The Planning Board unanimously voiced its support last week for a zoning amendment that will allow residents prohibited from obtaining residential parking stickers to obtain visitor parking passes.
The proposed zoning change was initially brought up by Planning Board member Mimi Rancatore and proposed before the City Council by Council President Roy Avellaneda. The council will take up adoption of the ordinance change when it reconvenes in the fall.
In 2019, the City Council amended the zoning ordinances so that residents of developments that received a special permit due to reduced parking spaces would not be able to take part in the city’s on-street sticker parking program.
“The argument then being that if you are not going to have enough parking onsite and state in front of the Planning Board or the Zoning Board it because your residents or owners won’t have cars, then we felt they should not participate in the resident sticker program,” said Avellaneda.
However, when the ordinance was passed, the council did not realize it would impact those residents attempting to get a visitor parking pass for guests.

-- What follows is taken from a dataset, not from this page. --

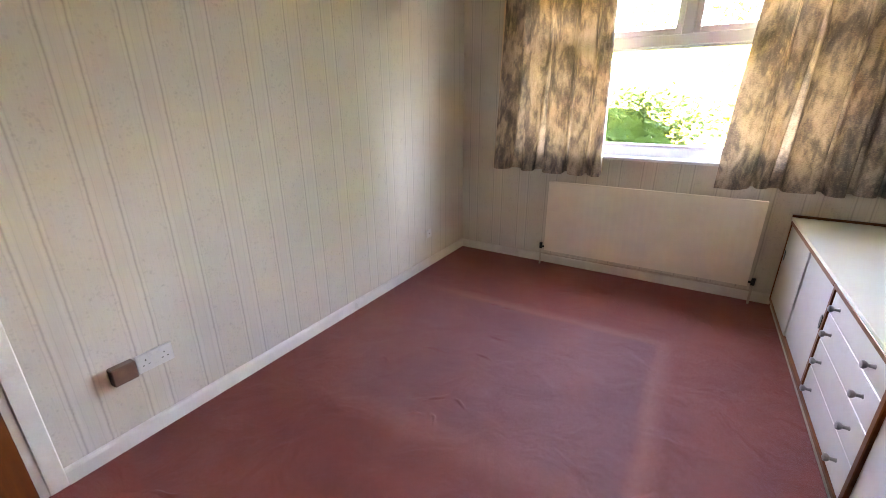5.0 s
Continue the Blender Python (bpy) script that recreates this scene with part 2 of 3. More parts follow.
def glass_material():
    k = Mat("window_glass", 0.02)
    clear = k.n("BsdfTransparent")
    clear.inputs[0].default_value = (0.96, 0.98, 0.97, 1)
    shine = k.n("BsdfGlossy")
    shine.inputs["Roughness"].default_value = 0.02
    fr = k.n("LayerWeight")
    mx = k.n("MixShader")
    k.link(k.math("ADD", k.math("MULTIPLY", k.math("POWER", fr.outputs["Facing"], 5.0), 0.6), 0.02), mx.inputs[0])
    k.link(clear.outputs[0], mx.inputs[1])
    k.link(shine.outputs[0], mx.inputs[2])
    k.link(mx.outputs[0], k.t.nodes["Material Output"].inputs["Surface"])
    return k.m


def hazy_mirror():
    """Yellow-tinted mirror; an uneven diffuse part adds a pale haze that brightens the reflection."""
    k = Mat("mirror_silver", 0.03)
    k.color((0.93, 0.91, 0.64))
    haze = k.noise(k.place(), 9, 5, 0.6)
    k.link(k.math("ADD", k.math("MULTIPLY", haze, -0.10), 0.88), k.b.inputs["Metallic"])
    return k.m


def leaves_material(name, dark, light):
    k = Mat(name, 0.75, spec=0.08)
    r = k.n("NewGeometry").outputs["Random Per Island"]
    col = k.ramp(r, (0.0, dark), (1.0, light))
    k.color(col)
    tr = k.n("BsdfTranslucent")
    k.link(col, tr.inputs[0])
    mx = k.n("MixShader")
    mx.inputs[0].default_value = 0.2
    k.link(k.b.outputs[0], mx.inputs[1])
    k.link(tr.outputs[0], mx.inputs[2])
    k.link(mx.outputs[0], k.t.nodes["Material Output"].inputs["Surface"])
    return k.m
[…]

“We didn’t realize that the visitor pass program is also considered to be part of the resident parking program,” said Avellaneda. “When we restricted these very same buildings from participating in the resident sticker program, it also meant that someone like Mimi, who lives in one of these buildings, can’t get a visitor pass, and you know that she has friends and people who want to come and see her. It was a complete oversight and we never intended that to be the situation,”
Avellaneda said he approached the city’s parking clerk to make sure residents of the buildings where parking stickers are prohibited would not be able to abuse the visitor pass program, and was assured there were safeguards in place to prevent that.
Permitting and Land Use Planning Director John DePriest said there are currently 22 sites with a total of 271 residential units that have been approved for parking relief.
“Every time a development gets approved with relief, this list gets longer,” said DePriest. “Under the zoning ordinance, I keep this list and I send it to the City Clerk on a regular basis so that when people come for passes, they know what the addresses are.”